Su afinidad con el peronismo progresista y con la izquierda en general no tardó en causarle problemas en un país en el que había un golpe de Estado por lustro, y éstos se agravaron luego de la llegada al poder de la brutal dictadura militar comandada por Jorge Videla. No obstante, y a pesar de los riesgos objetivos de su permanencia en Argentina, permaneció en su patria varios años luego de la caída de la democracia, cantando en condiciones cada vez más limitadas y riesgosas. Parte y símbolo del exilio cultural latinoaméricano durante los años de plomo, abandonó la Argentina en 1979, luego de estar prohibidos sus discos durante tres años y luego de que fuera arrestada -junto a toda la concurrencia- en un recital en La Plata, Mercedes Sosa realmente fue de los que vivieron el exilio como una tortura, coincidiendo éste con la muerte de Tejada Gómez. Sosa cayó en un profundo pozo depresivo, un cuadro psíquico que se le repetiría varias veces durante las décadas siguientes.
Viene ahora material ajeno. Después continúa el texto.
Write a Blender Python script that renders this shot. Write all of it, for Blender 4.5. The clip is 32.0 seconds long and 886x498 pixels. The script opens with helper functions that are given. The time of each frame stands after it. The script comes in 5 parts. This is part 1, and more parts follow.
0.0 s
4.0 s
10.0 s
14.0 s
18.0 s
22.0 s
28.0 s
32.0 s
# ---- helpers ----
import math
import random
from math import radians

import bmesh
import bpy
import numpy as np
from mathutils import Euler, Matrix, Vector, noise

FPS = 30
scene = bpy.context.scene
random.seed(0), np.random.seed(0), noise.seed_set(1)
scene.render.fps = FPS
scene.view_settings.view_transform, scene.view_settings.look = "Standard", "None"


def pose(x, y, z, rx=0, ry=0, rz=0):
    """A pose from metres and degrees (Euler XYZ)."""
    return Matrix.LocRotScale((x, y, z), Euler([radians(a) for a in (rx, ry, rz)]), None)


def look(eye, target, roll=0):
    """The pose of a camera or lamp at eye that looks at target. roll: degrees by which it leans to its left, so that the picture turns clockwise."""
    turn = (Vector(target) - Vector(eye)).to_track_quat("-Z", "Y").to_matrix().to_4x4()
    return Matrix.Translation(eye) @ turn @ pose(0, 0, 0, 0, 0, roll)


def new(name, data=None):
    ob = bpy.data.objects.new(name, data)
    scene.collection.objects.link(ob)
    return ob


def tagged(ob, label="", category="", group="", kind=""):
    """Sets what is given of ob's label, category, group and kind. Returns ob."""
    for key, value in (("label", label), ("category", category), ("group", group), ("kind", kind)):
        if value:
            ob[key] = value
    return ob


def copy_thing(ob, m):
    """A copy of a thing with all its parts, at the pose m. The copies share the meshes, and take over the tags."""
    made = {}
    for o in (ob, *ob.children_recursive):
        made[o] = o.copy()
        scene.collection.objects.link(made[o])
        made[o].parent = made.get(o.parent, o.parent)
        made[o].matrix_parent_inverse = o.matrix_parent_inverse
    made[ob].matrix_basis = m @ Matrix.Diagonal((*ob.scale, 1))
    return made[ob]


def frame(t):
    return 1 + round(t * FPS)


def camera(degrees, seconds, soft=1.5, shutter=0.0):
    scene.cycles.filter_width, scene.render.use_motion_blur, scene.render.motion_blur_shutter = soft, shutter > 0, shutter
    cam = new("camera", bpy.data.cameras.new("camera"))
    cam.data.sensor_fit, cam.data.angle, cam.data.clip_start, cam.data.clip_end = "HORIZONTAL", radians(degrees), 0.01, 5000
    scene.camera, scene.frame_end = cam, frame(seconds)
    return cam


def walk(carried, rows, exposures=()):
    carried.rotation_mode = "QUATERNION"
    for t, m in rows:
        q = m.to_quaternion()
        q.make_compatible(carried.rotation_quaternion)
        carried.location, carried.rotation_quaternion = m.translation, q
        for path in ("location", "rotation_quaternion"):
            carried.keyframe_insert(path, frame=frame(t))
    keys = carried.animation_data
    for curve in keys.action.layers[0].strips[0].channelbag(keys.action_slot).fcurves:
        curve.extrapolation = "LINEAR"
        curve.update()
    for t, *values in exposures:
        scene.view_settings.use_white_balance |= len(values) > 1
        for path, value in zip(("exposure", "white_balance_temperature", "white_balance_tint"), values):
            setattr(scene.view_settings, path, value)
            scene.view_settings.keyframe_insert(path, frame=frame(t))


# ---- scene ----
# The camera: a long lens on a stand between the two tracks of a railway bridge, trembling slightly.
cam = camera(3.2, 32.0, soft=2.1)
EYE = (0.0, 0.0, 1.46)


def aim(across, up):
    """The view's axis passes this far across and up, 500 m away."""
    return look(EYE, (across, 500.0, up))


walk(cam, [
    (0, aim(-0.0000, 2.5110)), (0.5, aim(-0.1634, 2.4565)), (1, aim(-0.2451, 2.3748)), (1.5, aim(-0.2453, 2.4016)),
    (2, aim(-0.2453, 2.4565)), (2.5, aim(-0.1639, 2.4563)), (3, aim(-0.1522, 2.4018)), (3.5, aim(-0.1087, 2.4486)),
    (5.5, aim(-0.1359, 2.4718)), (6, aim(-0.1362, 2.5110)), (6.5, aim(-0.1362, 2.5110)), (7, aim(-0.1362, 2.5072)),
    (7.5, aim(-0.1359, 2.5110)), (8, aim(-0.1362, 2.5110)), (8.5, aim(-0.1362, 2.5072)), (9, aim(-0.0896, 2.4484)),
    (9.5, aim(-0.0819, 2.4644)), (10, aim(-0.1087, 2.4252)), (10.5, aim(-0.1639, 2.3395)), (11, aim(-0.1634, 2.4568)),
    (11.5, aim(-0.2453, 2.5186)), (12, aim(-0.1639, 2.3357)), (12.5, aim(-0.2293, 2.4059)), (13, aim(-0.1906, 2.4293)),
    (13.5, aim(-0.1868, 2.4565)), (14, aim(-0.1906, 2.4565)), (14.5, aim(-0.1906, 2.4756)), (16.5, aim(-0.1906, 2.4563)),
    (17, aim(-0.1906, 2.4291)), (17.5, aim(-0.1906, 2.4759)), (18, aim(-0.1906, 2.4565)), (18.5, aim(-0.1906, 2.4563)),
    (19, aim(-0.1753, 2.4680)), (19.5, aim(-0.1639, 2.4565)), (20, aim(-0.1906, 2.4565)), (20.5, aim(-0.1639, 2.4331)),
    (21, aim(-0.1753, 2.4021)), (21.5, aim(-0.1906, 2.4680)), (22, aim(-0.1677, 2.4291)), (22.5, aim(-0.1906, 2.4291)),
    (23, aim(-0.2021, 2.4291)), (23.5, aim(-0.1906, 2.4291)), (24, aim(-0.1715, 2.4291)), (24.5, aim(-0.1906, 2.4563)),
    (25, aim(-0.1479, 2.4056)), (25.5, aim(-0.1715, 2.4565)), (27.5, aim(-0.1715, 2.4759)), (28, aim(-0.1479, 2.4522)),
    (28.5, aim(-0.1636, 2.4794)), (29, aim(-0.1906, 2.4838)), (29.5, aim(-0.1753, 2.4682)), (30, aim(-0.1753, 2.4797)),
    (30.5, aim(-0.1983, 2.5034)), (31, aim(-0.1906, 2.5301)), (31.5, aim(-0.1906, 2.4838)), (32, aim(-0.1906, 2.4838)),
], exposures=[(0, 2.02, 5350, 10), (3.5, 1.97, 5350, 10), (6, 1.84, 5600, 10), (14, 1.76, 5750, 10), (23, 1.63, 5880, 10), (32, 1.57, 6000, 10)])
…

Al regresar del exilio, en 1982, hizo algo en retrospectiva sorprendente y que los grandes músicos del exilio uruguayo no consiguieron o no quisieron hacer: se acercó al rock local y rápidamente pasaron a ser parte de su repertorio canciones de León Gieco, Charly García y Fito Páez, que además se hicieron habituales invitados en sus conciertos. Esa aproximación, que podría haber sido calificada de oportunista en su momento, ya que luego de la Guerra de las Malvinas el rock argentino se encontraba en un momento de apogeo, fue claramente sincera y perduró hasta su muerte, consiguiendo de paso no sólo ampliar su público sino también acercar al folclore a generaciones que se sentían extrañas a él y que la adoptaron como si fuera una de ellos.

No era una compositora y no necesitaba serlo; habiendo tantas canciones buenas en la vuelta, Sosa se contentaba con interpretarlas de una manera que las uniformaba pero que a la vez las realzaba convirtiéndolas en algo colectivo, en himnos de una cualidad conmovedora sin equivalentes entre sus coetáneos. Cuando Mercedes Sosa se apropiaba de una canción, ésta pasaba a ser de ella, ya fuera “Como la cigarra”, de María Elena Walsh, “Sólo le pido a Dios”, de León Gieco, o “Gracias a la vida”, de Violeta Parra.

Sus últimos años la encontraron con múltiples problemas de salud y poco activa, convertida más que nada en un ícono de una sensibilidad en extinción pero todavía profundamente influyente, y la noticia de su muerte encontró su lugar en las páginas culturales del mundo entero, además de producir un luto de características nacionales en un país que se había acostumbrado tanto a tenerla como un símbolo viviente de una época de intenciones y talentos enormes.

Fue La Negra en un país en el que “negro de mierda” se utiliza alegremente hasta en los medios más masivos como sinónimo de todo lo degradado e impresentable; fue vieja, gorda e india en una cultura en la que el arquetipo propuesto por todos los rincones como ejemplo de la mujer ideal es el de la joven rubia próxima a la anorexia; fue una zurda irredenta para la derecha cerril y una hipócrita millonaria para la izquierda incapaz de entender que cada peso que ganó lo hizo cantando y no explotando a las masas del pueblo, y ante todo fue una voz que uno podía reconocer luego de escuchar tan sólo un compás cantado con ese tono oscuro y alto a la vez, de inconfundible acento tucumano y profunda emotividad aunque no recurriera a una gran teatralidad.

No le gustaba que la definieran como “La Voz de América Latina”, y sostenía que América tenía muchas voces además de la suya, pero a pesar de lo claramente argentino de su pronunciación y la instrumentación que utilizaba (generalmente reducida a guitarras criollas y bombos legüeros, Sosa superaba esta localía entre otras cosas por su capacidad de integrar a su repertorio la obra de compositores chilenos, cubanos, uruguayos y brasileños, sin que colisionaran jamás ni por su procedencia ni por su estilo.

Sin sucesores o sucesoras a la vista, Mercedes Sosa deja un gran agujero en la cultura folclórica tanto argentina como latinoamericana, que ha visto desfilar voces más poderosas y ponchos más notorios y revoleados, pero que difícilmente pueda generar una figura con la que tanta gente esté tan de acuerdo en admirar. Porque en tiempos de dispersión y desinterés, va a extrañarse la voz de alguien capaz de cantar cada frase como si importara, y de conseguir que importe.